[TASK]
Gather every line in the records below that contains the word "with".

[Records]
::::::::::

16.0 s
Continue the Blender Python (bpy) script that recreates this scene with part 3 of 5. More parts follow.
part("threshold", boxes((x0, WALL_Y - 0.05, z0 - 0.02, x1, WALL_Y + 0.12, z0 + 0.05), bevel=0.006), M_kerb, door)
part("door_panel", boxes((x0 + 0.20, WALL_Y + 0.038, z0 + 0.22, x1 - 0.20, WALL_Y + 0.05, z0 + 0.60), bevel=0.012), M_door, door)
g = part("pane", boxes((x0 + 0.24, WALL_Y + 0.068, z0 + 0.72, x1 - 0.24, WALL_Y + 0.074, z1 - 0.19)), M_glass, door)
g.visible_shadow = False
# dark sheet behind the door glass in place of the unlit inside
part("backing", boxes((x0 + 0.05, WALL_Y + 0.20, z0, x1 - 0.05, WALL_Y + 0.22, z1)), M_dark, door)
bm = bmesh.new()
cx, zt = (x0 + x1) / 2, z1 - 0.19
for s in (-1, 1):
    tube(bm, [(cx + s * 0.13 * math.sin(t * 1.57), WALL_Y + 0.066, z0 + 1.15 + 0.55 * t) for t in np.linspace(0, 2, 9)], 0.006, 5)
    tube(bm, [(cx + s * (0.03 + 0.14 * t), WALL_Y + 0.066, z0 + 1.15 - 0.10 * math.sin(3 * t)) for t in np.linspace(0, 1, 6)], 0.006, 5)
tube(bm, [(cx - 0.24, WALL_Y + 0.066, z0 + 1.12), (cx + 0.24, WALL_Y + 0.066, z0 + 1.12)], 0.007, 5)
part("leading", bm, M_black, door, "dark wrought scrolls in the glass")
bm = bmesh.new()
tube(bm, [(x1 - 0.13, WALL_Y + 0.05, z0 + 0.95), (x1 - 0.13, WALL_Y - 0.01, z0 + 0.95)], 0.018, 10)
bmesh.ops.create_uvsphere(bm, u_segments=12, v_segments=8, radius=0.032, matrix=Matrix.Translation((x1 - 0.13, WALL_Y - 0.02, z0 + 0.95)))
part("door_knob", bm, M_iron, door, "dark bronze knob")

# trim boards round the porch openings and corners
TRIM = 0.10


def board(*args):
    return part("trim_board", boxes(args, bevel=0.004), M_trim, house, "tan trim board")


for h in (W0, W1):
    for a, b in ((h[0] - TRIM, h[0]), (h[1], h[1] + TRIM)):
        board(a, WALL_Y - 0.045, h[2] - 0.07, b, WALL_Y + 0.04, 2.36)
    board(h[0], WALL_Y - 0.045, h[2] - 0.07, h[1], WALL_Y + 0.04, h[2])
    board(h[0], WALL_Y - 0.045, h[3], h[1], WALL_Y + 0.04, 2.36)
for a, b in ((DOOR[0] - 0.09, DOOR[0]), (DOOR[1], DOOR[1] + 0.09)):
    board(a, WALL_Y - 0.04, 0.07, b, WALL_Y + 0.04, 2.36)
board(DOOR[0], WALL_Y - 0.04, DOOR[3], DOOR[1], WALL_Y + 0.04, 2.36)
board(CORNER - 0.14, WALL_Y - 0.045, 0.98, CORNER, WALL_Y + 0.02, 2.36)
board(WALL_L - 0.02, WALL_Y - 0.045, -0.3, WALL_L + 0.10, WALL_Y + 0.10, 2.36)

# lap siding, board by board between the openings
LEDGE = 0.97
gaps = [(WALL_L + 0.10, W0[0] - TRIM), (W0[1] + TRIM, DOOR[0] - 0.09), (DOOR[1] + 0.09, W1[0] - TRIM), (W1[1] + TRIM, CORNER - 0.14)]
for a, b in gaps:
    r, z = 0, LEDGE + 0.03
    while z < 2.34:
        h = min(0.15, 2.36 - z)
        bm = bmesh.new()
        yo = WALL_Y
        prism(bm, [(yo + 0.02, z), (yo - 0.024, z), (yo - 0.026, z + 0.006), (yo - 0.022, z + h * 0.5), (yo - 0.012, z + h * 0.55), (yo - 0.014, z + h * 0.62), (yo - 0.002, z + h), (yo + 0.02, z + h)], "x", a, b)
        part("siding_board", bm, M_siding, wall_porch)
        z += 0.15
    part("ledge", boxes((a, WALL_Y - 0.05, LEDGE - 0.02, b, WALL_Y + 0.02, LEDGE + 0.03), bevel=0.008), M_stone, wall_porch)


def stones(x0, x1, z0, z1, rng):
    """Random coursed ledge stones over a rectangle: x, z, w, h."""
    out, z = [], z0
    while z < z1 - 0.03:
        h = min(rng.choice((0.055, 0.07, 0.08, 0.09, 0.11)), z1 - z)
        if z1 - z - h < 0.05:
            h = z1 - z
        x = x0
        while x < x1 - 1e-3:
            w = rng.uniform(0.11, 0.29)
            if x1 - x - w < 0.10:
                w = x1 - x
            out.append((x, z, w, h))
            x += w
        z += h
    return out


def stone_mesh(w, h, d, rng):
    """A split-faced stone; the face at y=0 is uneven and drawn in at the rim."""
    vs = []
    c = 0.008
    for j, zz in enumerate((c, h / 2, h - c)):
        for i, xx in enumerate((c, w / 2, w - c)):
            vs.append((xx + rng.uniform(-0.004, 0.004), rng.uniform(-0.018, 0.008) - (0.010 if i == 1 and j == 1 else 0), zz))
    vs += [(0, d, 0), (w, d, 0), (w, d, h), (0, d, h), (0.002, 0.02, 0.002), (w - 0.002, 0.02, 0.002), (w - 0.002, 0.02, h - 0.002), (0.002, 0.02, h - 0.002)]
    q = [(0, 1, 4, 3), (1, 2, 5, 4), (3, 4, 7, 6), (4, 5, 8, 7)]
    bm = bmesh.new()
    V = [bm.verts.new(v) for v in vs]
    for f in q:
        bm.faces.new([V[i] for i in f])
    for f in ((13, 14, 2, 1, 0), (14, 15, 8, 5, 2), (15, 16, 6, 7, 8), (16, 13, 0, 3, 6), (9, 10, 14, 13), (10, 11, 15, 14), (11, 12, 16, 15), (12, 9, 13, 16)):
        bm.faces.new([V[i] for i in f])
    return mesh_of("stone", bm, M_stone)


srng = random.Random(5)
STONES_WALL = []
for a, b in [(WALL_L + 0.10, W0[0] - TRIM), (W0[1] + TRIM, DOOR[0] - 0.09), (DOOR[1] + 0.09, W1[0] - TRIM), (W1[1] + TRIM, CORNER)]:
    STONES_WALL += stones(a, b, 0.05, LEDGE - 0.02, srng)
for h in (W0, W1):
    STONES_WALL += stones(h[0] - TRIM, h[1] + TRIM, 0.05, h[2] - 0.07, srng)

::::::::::

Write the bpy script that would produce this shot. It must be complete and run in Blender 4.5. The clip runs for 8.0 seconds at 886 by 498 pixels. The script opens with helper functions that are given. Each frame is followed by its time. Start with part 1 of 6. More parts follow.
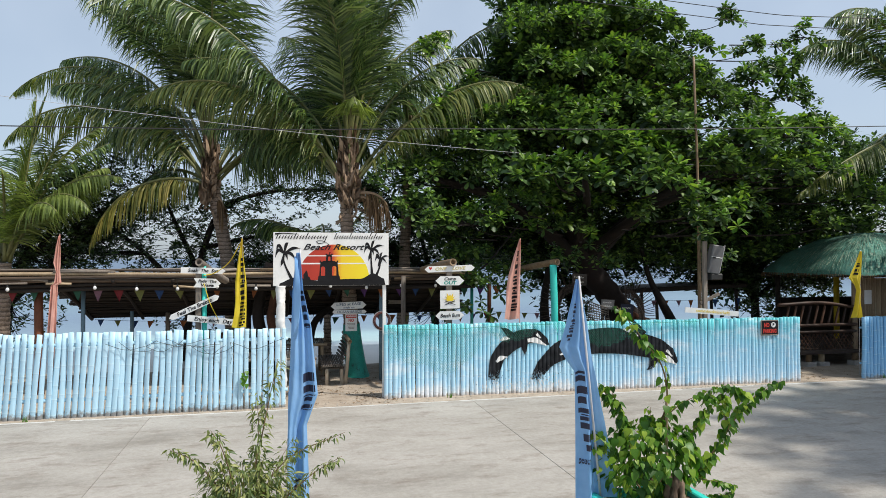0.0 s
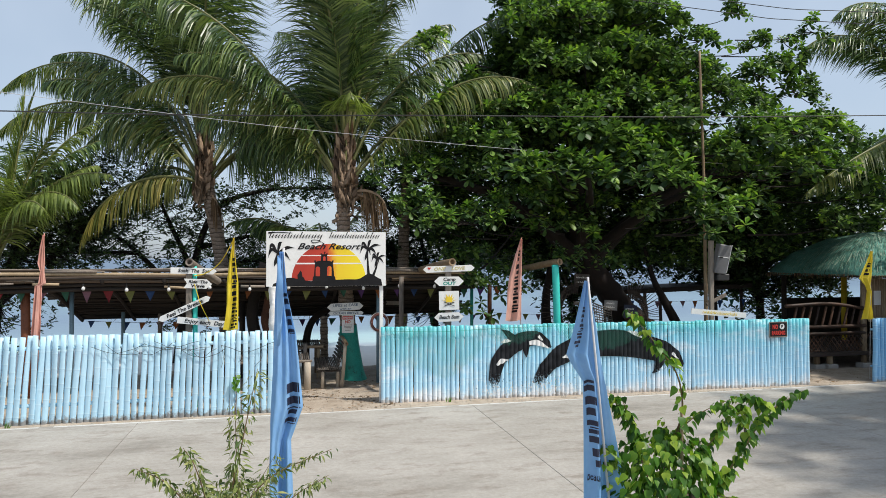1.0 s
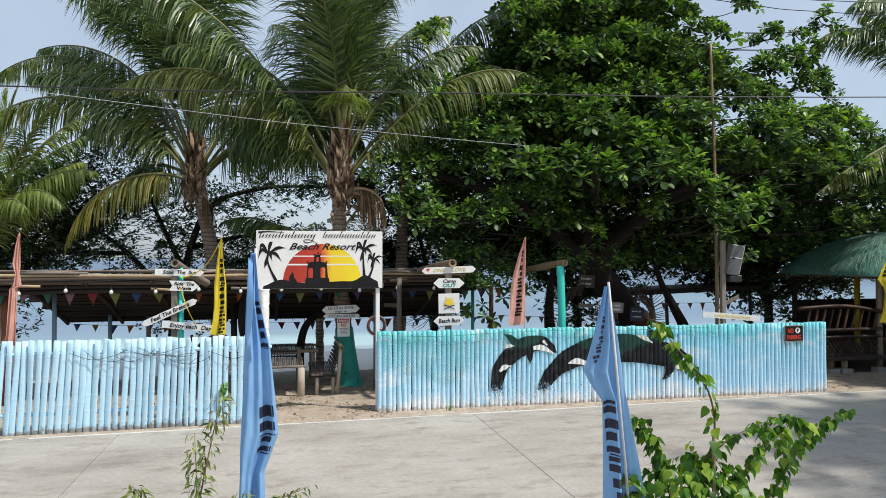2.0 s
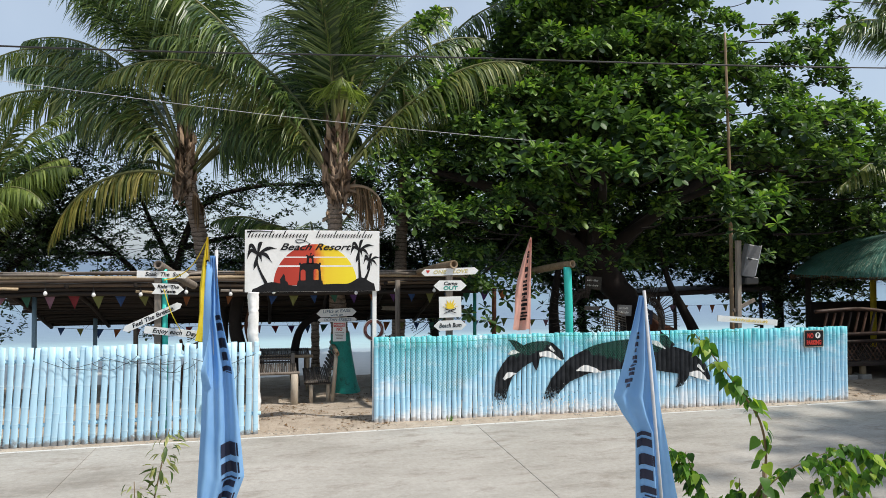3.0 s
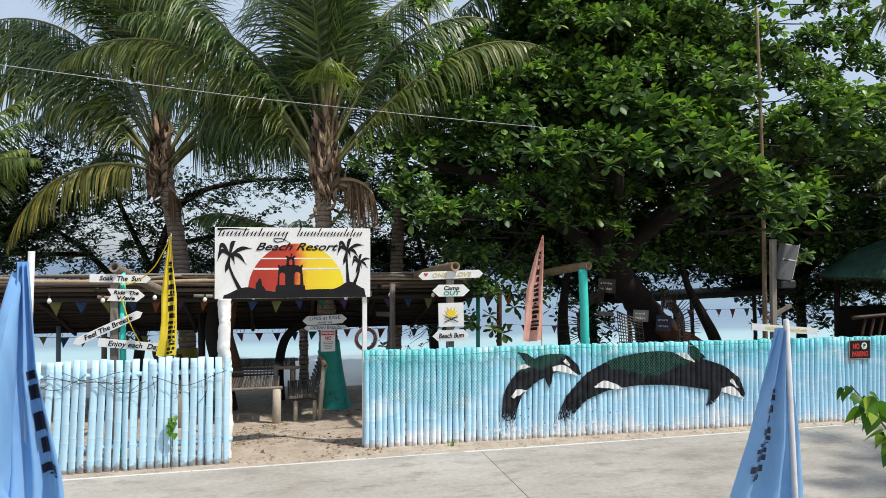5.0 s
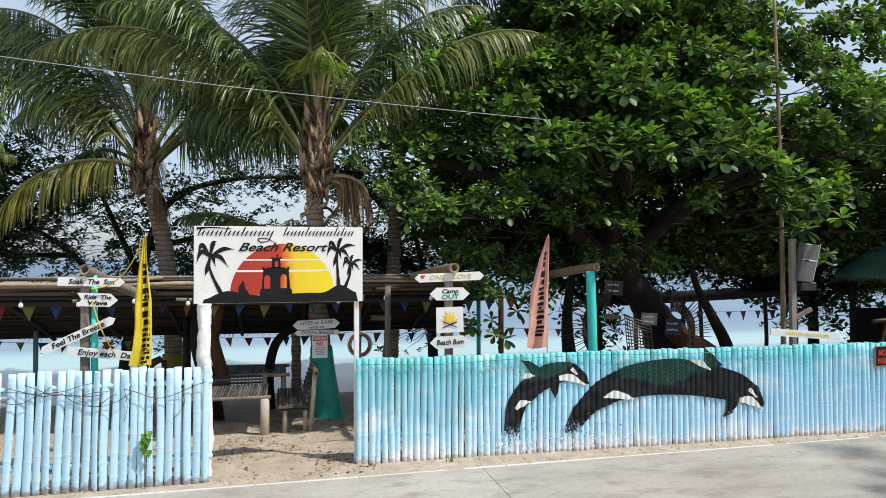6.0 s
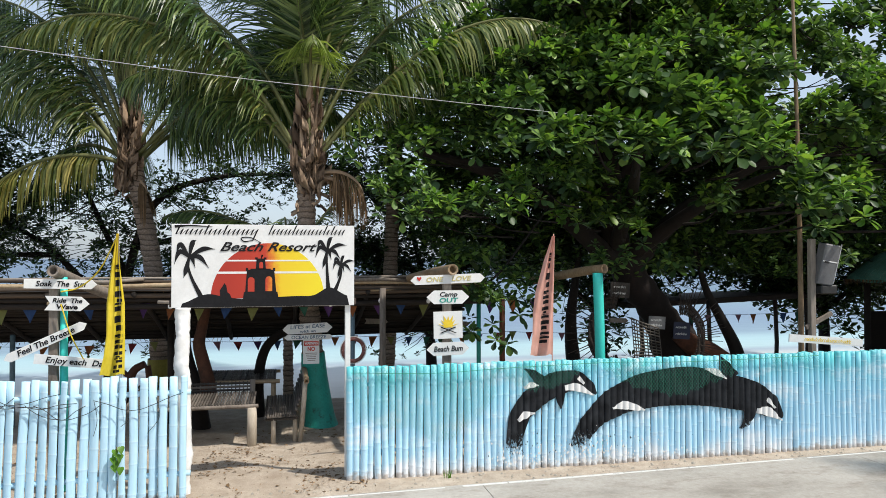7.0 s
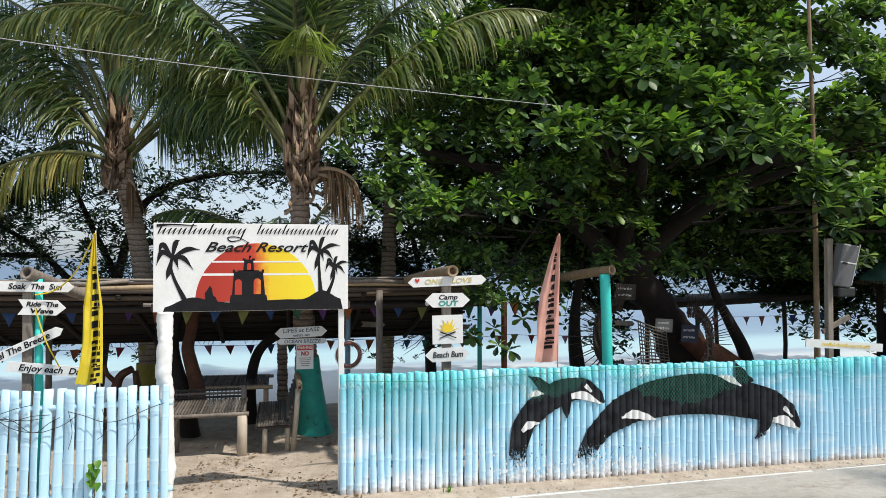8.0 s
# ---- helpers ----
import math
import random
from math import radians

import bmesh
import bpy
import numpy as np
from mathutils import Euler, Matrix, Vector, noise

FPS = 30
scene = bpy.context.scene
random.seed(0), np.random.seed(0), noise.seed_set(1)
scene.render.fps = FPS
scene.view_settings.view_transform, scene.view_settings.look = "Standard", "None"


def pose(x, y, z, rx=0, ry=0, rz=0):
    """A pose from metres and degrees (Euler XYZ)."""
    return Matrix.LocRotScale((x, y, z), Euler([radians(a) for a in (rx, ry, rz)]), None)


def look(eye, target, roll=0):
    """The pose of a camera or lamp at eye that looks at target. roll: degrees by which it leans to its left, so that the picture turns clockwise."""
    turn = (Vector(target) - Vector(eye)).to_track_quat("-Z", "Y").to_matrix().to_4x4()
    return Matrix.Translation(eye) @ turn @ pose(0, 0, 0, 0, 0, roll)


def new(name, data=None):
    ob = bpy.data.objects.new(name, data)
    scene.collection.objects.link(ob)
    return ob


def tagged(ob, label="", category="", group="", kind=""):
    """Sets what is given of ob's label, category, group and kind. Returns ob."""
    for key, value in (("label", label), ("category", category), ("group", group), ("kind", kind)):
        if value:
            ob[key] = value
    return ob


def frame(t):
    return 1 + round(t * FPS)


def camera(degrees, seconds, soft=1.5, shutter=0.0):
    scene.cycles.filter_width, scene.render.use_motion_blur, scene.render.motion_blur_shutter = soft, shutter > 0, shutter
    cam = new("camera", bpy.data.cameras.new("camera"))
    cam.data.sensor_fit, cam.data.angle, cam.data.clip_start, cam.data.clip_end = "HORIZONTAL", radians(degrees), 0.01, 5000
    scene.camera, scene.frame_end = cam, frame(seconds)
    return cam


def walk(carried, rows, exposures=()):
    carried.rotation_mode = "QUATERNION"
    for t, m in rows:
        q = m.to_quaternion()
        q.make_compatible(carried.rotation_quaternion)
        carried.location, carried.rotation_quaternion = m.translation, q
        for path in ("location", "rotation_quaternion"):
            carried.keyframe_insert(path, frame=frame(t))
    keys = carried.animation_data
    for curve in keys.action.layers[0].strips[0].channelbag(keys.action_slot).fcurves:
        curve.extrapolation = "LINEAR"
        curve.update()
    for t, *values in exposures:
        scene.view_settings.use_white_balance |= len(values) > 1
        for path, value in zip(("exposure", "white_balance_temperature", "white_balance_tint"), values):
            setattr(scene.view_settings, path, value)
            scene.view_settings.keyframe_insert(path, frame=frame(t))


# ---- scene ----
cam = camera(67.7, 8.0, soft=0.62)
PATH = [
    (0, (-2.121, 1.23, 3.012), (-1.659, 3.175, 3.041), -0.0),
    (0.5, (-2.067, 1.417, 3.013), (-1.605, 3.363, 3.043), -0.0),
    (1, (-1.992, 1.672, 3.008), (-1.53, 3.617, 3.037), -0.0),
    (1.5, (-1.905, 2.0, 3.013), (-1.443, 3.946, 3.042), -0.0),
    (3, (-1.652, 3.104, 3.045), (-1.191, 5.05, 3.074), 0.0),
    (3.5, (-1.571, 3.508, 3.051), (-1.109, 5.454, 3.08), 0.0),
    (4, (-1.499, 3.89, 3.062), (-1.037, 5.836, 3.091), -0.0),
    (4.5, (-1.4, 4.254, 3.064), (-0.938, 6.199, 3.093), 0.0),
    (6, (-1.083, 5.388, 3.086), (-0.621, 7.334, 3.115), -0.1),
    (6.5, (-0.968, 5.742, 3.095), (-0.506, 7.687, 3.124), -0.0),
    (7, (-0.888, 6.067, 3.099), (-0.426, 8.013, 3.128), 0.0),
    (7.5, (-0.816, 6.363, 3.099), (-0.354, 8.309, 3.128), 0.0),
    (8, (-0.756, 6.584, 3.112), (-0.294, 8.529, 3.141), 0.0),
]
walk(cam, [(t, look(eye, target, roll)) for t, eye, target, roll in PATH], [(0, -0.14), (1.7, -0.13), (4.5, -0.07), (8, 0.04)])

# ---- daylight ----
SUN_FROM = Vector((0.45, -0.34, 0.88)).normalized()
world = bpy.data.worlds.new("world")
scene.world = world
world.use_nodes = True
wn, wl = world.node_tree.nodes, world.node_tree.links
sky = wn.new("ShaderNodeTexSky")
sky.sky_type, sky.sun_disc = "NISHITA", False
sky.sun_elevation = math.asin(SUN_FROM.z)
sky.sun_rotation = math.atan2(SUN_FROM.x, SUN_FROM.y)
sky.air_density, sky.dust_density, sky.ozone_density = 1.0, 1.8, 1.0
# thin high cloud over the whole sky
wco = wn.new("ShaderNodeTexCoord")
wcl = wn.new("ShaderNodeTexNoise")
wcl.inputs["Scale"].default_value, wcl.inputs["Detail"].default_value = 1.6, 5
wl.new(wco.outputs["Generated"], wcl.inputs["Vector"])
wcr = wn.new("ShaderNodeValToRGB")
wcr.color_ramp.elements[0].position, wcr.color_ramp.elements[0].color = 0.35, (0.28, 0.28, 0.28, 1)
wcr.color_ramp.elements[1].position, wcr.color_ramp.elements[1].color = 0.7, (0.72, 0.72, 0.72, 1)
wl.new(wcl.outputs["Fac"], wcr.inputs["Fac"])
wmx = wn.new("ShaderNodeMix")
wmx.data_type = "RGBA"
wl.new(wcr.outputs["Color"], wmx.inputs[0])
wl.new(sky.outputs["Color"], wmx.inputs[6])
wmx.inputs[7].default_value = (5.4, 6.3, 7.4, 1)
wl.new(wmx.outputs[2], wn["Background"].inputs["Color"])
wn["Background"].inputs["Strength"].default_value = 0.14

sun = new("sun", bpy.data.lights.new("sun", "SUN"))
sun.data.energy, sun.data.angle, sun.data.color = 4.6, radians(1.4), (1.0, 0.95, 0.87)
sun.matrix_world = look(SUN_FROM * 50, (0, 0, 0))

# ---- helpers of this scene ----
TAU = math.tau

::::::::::

[EXERCISE ANSWER]
Continue the Blender Python (bpy) script that recreates this scene with part 3 of 5. More parts follow.
Write the bpy script that would produce this shot. It must be complete and run in Blender 4.5. The clip runs for 8.0 seconds at 886 by 498 pixels. The script opens with helper functions that are given. Each frame is followed by its time. Start with part 1 of 6. More parts follow.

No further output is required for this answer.